Hot Take: Fuck me in the face with an aardvark!
Who thought we needed another movie about Predator? Well, whether anyone thought it or not, we got another one. This time (roughly 30 years after the original) The Predator fails miserably despite some whimsical choice of talent to write and direct in Shane Black. Even Black seems disinterested in making an interesting action film here and rather relies on throwing shade on the film’s premise (Why would it be called Predator since it seems to enjoy hunting and doesn’t do it out of necessity? Shouldn’t it be called sports hunter or something? That’s according to more than one of Black’s characters.) and outright mocking the concept of a powerful space alien coming to Earth to hunt for sport. While the film features a witty one-liner here and there (which is why the film ranks a little higher amongst 2018’s bottom feeders), even Black’s wit can’t save this tired franchise from yet another boring reboot.
The Predator opens as a Predator ship crash lands to Earth. The Predator on board uses an escape hatch to get out and immediately crosses path with a military operation taking down a drug cartel. Led by Quinn McKenna (Boyd Holbrook), the operation is wiped out with the exception of McKenna who uses the alien’s technology to take down the alien. He’s captured by army officials but not before he can mail the alien artifacts to his estranged family as proof of the alien’s existence. He also swallows the sphere that allows the alien to camouflage themselves. (Couldn’t he have just used the sphere to stay hidden from the officials looking for him?) Once in custody, Quinn is questioned and once the Will Traeger (Sterling K. Brown), the Director of the “Stargazer Project”, thinks he’s sure Quinn has knowledge of the alien, he sends him off to the psych ward. On the bus to the psych ward, Quinn meets the Loonies — Nebraska (Trevante Rhodes) who tried to shoot himself or maybe accidentally did, I really don’t know, Coyle (Keegan-Michael Key) who tells lots of jokes, Baxley (Thomas Jane) who suffers from PTSD and Tourette’s, Lynch (Alfie Allen) who was about as unmemorable of a character as you’ll find in a movie and Nettles (Augusto Aguilera) who provides the foreshadowing that this group will end up in a helicopter because he used to be a helicopter pilot. Meanwhile, Traeger has brought Dr. Casey Bracket (Olivia Munn) to see the captured Predator and examine him/her (it?) but before she can examine the Predator, it wakes up and escapes. She escapes, too by being naked which I guess the Predator can’t see things with clothes off? Anyway, the Predator escapes, Dr. Bracket chases it as well as Quinn who uses the Loonies to overpower the inept military guards on the bus and then they go after the Predator.

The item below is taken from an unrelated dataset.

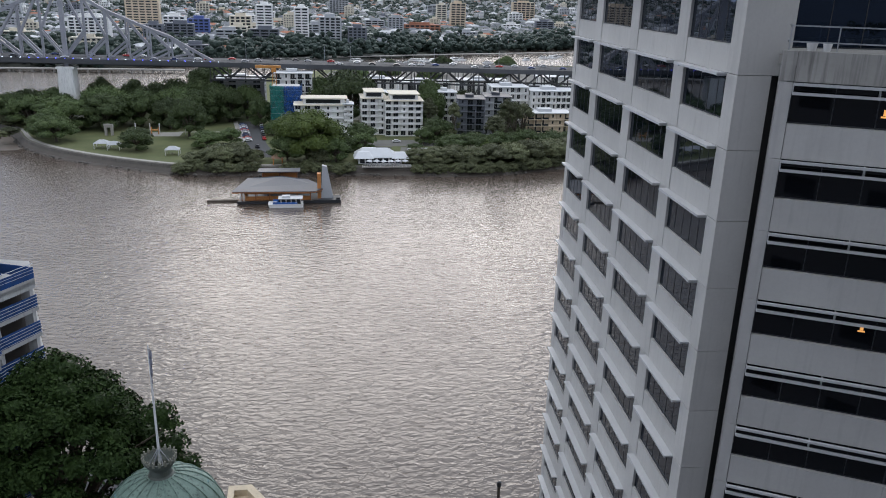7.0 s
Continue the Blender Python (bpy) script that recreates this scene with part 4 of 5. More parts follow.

There’s more story here. So much story. It’s amazing how ridiculously complex a movie about an alien coming to Earth can try to be yet still seem so simple and unintelligent. Quinn’s son (Jacob Tremblay) who received the package of alien artifacts is autistic. So, of course, he can easily unlock the alien technology and uncover all of its secrets in a few minutes. Sometimes, he uncovers the technology’s secrets by mistakes like when he’s picked on while Trick or Treating in the Predator mask and the mask is smart enough to blow his bully to bits because it knows the being wearing the mask is in trouble? I don’t know. More importantly, at this point in the film it was hard to care. At 107 minutes, The Predator clocks in at a longer run time than your average half-assed attempt at a reboot/sequel. Also, it feels much longer than 107 minutes as if you asked me immediately following the film how long I was sitting there, my response would have been somewhere between 2 hours and eternity.
Maybe if you’re the biggest fan ever of either Shane Black or The Predator, this half baked sequel might be something you enjoy. It’s excessive cartoon violence and multiple bouts of verbal diarrhea of quip after quite are desensitizing and essentially you reach a point where whenever you do have a positive reaction to what is happening on screen, you’re genuinely surprised. Credit Black for a few winning one-liners but that’s about it. The film’s attempts at nostalgically paying homage to the previous films in the franchise are blatant and it’s efforts to establish something to build on (for future installments, surely) are obvious. By the final act, if you’re still invested, you still might bail as the final showdown with one of the Predators is about as entertaining as a wind sock on a tranquil sunny day. There’s no need for The Predator to be on your radar and don’t bother trying to hunt it down on your streaming service of choice in a few months, either.
Why Watch?
You’ve been sticking with this franchise for 30 years and you aren’t going to bail now.
Why Skip?
I’m sure there’s at least one previous Predator film or Shane Black written flick you haven’t caught yet that would be a better time investment.